10 Ways to Improve Compliance in Your Organization


To maintain fair, ethical and safe business operations, companies of all sizes in every industry must follow certain laws and regulations as part of business operations.

Regulatory compliance is challenging and complex. The number of directives and their ever-changing nature makes it difficult to keep up. However, failing to comply can prove costly in terms of legal and financial penalties, as well as the consequences of eroding customer trust and tarnishing your reputation.

One of the best ways to stay ahead is to know, and follow, regulatory compliance best practices.

1. Determine Your End Goals

One of the first steps towards compliance is starting with where you want to be and work your way back. In some cases, this could be a specific law or regulation you must comply with to operate as a business, or it might be a specific compliance area that is costing your company money, such as a fine or violation you want to reduce.

Start by analyzing the end result you want to achieve and identify the specific areas you want to see improved. Look at your goals and objects and identify key results that matter to your stakeholders. Establish clear metrics to measure how well you are meeting those goals and objectives.

Taking an end-game-first approach tops the list of compliance best practices. Doing so helps you to determine your plan and strategy.

2. Know Your Industry’s Regulatory Environment

You should know the regulatory environment of your industry. Not every organization has the personnel or expertise to stay up to date with every piece of legislation and its requirements, and that is why a consultant can be helpful.

This legal counsel can help you understand what you need to do to make sure you do not put your company at risk. You need to ensure that either someone in your company or your consultant understands the regulations that affect your industry and that your internal compliance requirements meet with the standards.

3. Create Effective Policies and Procedures

Your policies and procedures reflect your organizational values, provide the framework for your business operations, and offer guidance to employees. Use these written policies and procedures as a tool to help reduce your regulatory risk.

The compliance key lies in your ability to manage, distribute, and track all those policies and procedures to ensure employees know and understand them. Policies are more than just words in small print and unintelligible legal jargon, they are the backbone of your operations and show employees and shareholders how committed you are to the integrity of the business.

4. Hold Employees Accountable

Not every company requires employees to sign specific policies, however, if your employees are your first line of defence against non-compliance, being able to track that they received and acknowledged those policies can help reduce your risk.

You need a robust system that can quickly and easily track who has signed which version of which policy. This allows you to prove what your company has communicated to employees as well as what employees have acknowledged that they have received, reviewed, and understood. By creating an electronic system that records this you can check it for updates and easily distribute the leger anytime you need to.

5. Conduct a Compliance Audit

An audit will inform you of what you need, what is missing and what needs updating.

Once you have a CCO, a consultant, or even a compliance team on board to handle risk management and compliance, they need to conduct a comprehensive review of all the regulatory compliance areas your company needs to address.
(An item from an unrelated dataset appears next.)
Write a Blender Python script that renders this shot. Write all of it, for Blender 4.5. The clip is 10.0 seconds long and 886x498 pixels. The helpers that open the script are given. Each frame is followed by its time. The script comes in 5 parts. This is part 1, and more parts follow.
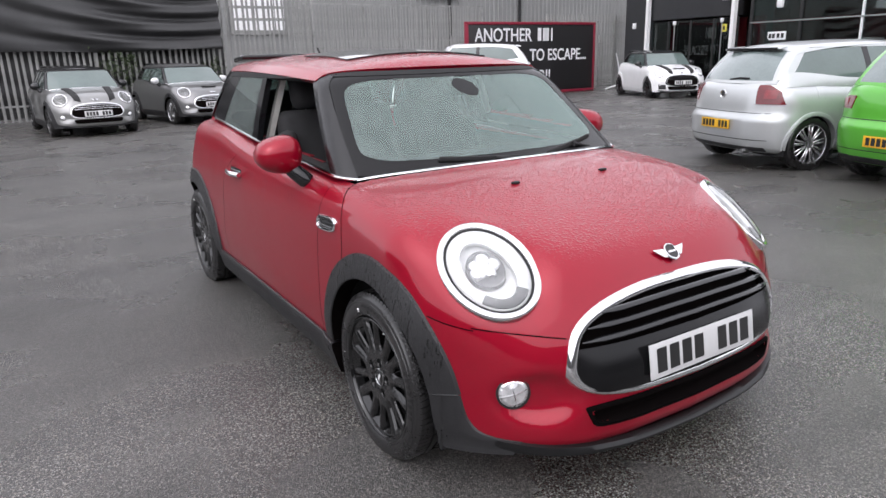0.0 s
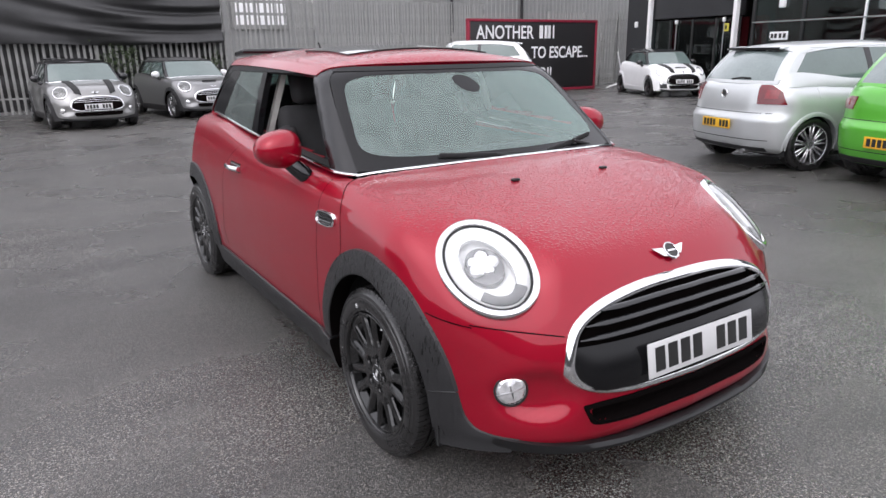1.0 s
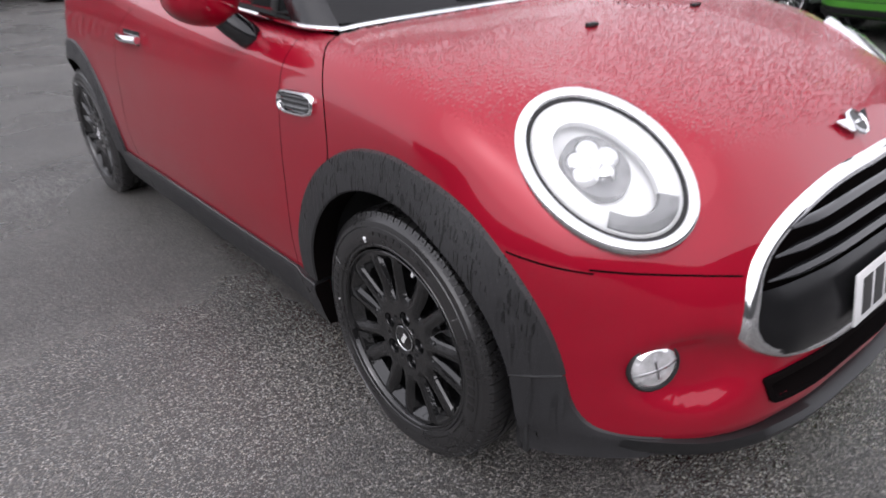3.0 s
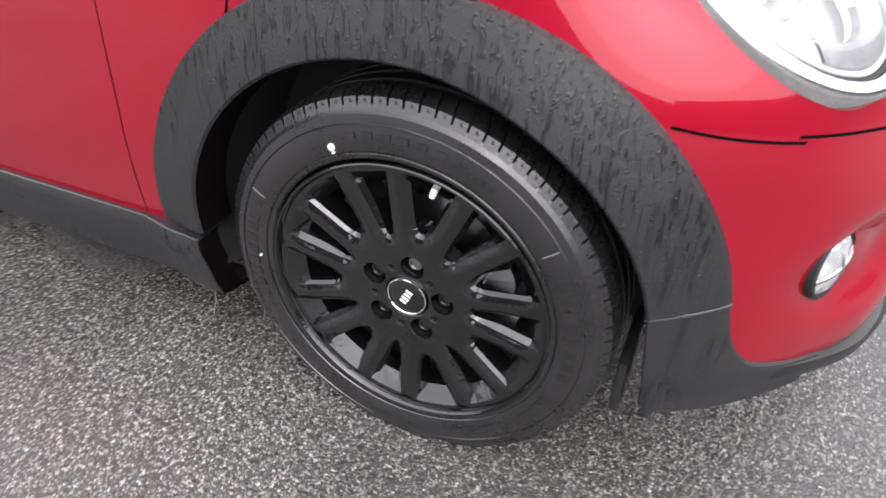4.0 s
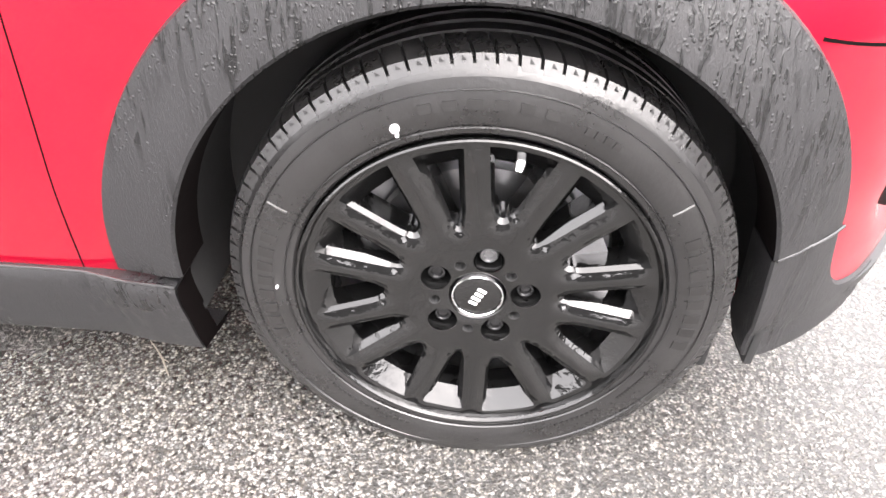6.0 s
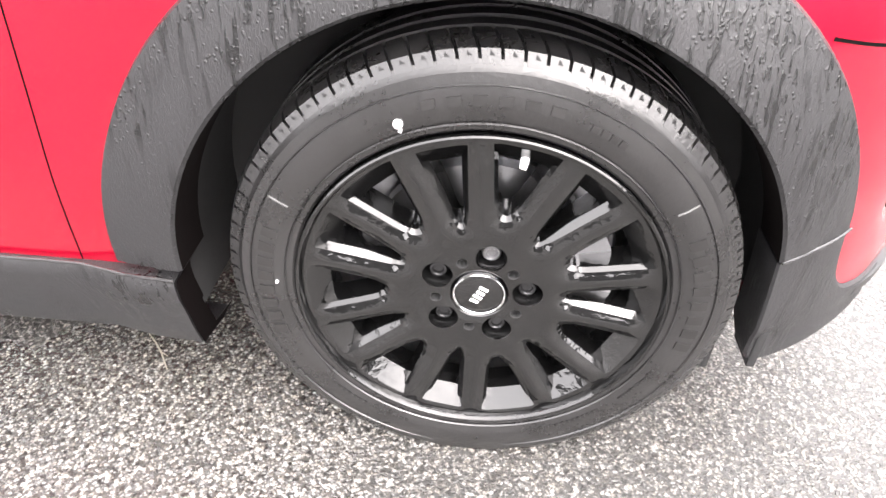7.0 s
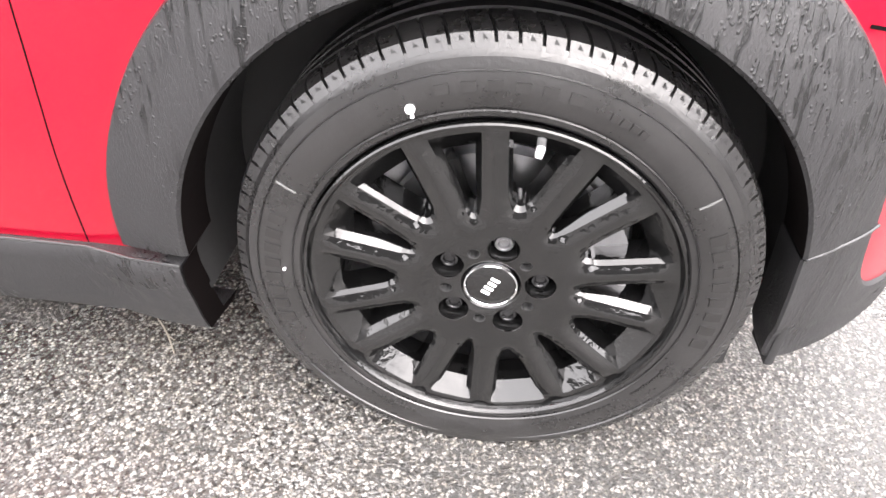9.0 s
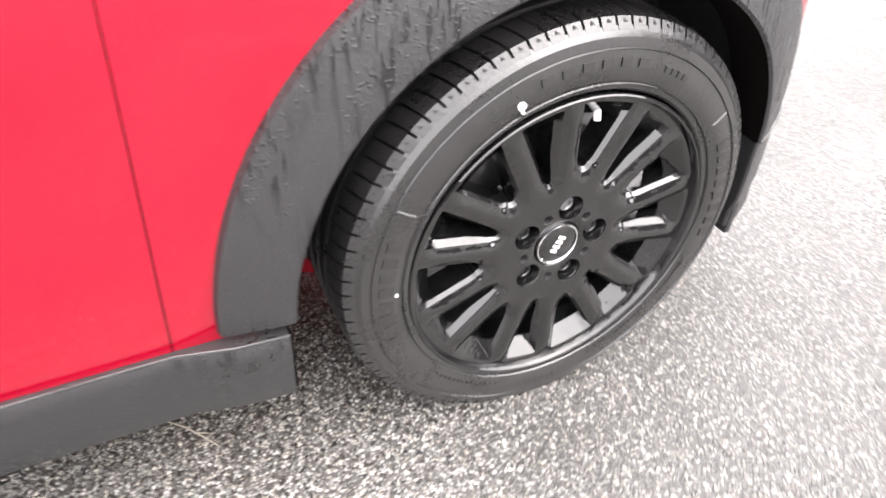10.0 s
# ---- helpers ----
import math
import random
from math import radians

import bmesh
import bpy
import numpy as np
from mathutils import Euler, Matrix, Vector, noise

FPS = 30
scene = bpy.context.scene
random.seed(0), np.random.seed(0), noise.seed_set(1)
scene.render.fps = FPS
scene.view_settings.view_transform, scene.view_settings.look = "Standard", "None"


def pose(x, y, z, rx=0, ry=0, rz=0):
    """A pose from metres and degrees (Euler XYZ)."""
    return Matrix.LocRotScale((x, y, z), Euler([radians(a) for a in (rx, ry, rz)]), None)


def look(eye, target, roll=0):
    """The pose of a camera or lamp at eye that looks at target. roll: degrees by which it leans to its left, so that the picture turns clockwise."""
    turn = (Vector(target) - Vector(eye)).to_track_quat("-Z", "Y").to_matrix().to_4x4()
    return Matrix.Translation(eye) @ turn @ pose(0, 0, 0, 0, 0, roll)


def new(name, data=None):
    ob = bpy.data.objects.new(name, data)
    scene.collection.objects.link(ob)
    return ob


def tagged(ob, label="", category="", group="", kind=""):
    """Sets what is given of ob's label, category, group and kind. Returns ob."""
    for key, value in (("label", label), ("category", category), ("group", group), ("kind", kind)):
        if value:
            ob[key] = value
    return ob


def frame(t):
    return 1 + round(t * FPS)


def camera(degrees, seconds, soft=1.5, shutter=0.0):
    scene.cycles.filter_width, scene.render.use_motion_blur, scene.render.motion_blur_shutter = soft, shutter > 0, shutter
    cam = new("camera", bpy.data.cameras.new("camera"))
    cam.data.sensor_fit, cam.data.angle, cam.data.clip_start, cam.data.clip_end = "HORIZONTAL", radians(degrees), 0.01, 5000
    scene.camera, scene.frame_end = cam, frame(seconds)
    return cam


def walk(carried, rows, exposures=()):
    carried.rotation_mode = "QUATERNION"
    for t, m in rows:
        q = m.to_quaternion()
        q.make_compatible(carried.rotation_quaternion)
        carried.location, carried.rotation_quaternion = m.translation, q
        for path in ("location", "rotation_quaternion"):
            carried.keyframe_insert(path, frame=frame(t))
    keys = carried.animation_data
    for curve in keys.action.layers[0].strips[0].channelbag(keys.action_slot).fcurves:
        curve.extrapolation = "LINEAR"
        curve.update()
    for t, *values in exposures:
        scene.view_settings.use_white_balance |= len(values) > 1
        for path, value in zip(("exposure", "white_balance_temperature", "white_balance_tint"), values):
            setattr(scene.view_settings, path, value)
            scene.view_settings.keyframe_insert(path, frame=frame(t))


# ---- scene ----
cam = camera(67.3, 10.0, shutter=0.3)
PATH = [
    (0, (-1.786, -1.969, 1.384), (-0.758, -0.345, 0.83), -1.6),
    (0.5, (-1.783, -1.966, 1.382), (-0.755, -0.344, 0.825), -1.3),
    (1, (-1.782, -1.965, 1.381), (-0.754, -0.344, 0.818), -1.0),
    (1.5, (-1.763, -1.957, 1.379), (-0.737, -0.336, 0.813), -0.8),
    (2, (-1.698, -1.892, 1.351), (-0.683, -0.268, 0.771), -0.2),
    (2.5, (-1.665, -1.522, 1.274), (-0.635, 0.042, 0.57), -0.2),
    (3, (-1.579, -1.081, 1.16), (-0.444, 0.309, 0.277), -2.5),
    (3.2, (-1.571, -0.92, 1.113), (-0.374, 0.352, 0.137), -2.2),
    (4.3, (-1.487, -0.184, 0.873), (0.055, 0.224, -0.334), 2.6),
    (4.5, (-1.483, -0.091, 0.858), (0.063, 0.175, -0.383), 3.3),
    (5, (-1.467, 0.0, 0.833), (0.099, 0.082, -0.409), 2.4),
    (5.5, (-1.458, 0.009, 0.83), (0.137, 0.092, -0.374), 1.4),
    (7, (-1.446, 0.01, 0.824), (0.142, 0.1, -0.388), 2.3),
    (7.5, (-1.446, 0.016, 0.827), (0.137, 0.087, -0.393), 3.0),
    (8, (-1.446, 0.014, 0.825), (0.136, 0.103, -0.395), 3.0),
    (8.5, (-1.44, 0.017, 0.827), (0.133, 0.116, -0.405), 3.0),
    (9, (-1.426, 0.011, 0.816), (0.131, 0.132, -0.434), 2.6),
    (9.5, (-1.382, 0.103, 0.773), (0.196, -0.054, -0.446), 0.5),
    (10, (-1.394, 0.451, 0.849), (-0.004, -0.2335, -0.4155), 1.7),
]
EXPOSURE = [(0, 0.80, 6290, 16), (3.2, 0.80, 6290, 17), (4.3, 2.25, 6450, 15), (5, 2.87, 6650, 15), (5.6, 3.1, 6750, 15), (7.5, 3.27, 6750, 15), (10, 3.02, 6700, 15)]
walk(cam, [(t, look(eye, target, roll)) for t, eye, target, roll in PATH], EXPOSURE)

# ==== build ====
# ---- world and sun: wet overcast day ----
world = bpy.data.worlds.new("sky")
scene.world = world
world.use_nodes = True
wn, wl = world.node_tree.nodes, world.node_tree.links
sky = wn.new("ShaderNodeTexSky")
sky.sky_type, sky.sun_disc = "NISHITA", False
sky.sun_elevation, sky.sun_rotation = radians(50), radians(232)
sky.air_density, sky.dust_density, sky.ozone_density = 1.0, 6.0, 0.6
grey = wn.new("ShaderNodeHueSaturation")
grey.inputs["Saturation"].default_value = 0.12
wl.new(sky.outputs[0], grey.inputs["Color"])
cloud = wn.new("ShaderNodeMix")
cloud.data_type = "RGBA"
cloud.inputs[0].default_value = 0.72
cloud.inputs[7].default_value = (7.0, 7.1, 7.3, 1)
wl.new(grey.outputs[0], cloud.inputs[6])
wl.new(cloud.outputs[2], wn["Background"].inputs["Color"])
wn["Background"].inputs["Strength"].default_value = 0.15

sun_data = bpy.data.lights.new("sun", "SUN")
sun_data.energy, sun_data.angle, sun_data.color = 0.45, radians(80), (1.0, 0.97, 0.93)
sun = new("sun", sun_data)
sun.matrix_world = look((-7, -5.5, 12), (0, 0, 0))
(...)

Besides assessing whether your business is meeting all regulations, you need to establish the level of your current compliance efforts. For example, determine how many violations your company has had, how much these violations have cost you, and if you have at-risk areas that could potentially be fined.

This baseline can also serve as a rationale for additional funding or personnel. For example, it makes sense to purchase a new piece of software or hire a CCO if it costs less than the fines would be for non-compliance.

6. Build a Comprehensive Document Repository

Everyone in the company should know where to find any compliance information they need to do their jobs. Employees need an easy-to-use resource that allows them to search for and find the information they need quickly and accurately.

7. Track Violations and Costs

The ongoing monitoring and tracking of violations serve as another compliance best practice. To get control of regulatory compliance, you need to keep tabs on recurring and one-off violations to reduce and eliminate future violations of the same type.

You also need to monitor the costs associated with these violations to see the effect that non-compliance is having on your company’s bottom line, productivity, level of customer trust, and reputation. Tracking violations and costs offer a good way to prove out the ROI of additional risk mitigation measures. It can also help with holding employees accountable.

8. Compliance Training

You need to train your staff in compliance. Some staff require special training and certificates of completion to be qualified to perform in their position. As a business, it is your responsibility to ensure that those people who need to be trained, are trained and certified.

Ongoing training rather than one all-day workshop or marathon classroom course can help people to better retain information, or even better understand the applications of compliance. This can be very important when dealing with international transactions or financial trade as changes and updates happen fast and there is no grey area for mistakes.

9. Communicate Clearly and Regularly

Written policies are a powerful tool for regulatory compliance, but your employees need to have read them. You as the company leader and those responsible for compliance need to communicate that information clearly, frequently, and consistently throughout the company.

10. Regularly Review Your Compliance Program

Reviewing your efforts on a regular basis helps spot weaknesses you can improve upon and strengths you can capitalize on. At a minimum, you should perform a review of your compliance program annually.

Looking over your plans, your documents, your training, and your violations, and evaluating if everything is still current and effective, is the best way to ensure that your business is working with industry standards.

By conducting a regular review, you can see what’s working, what’s not, and implement any chances your company needs to stay in compliance.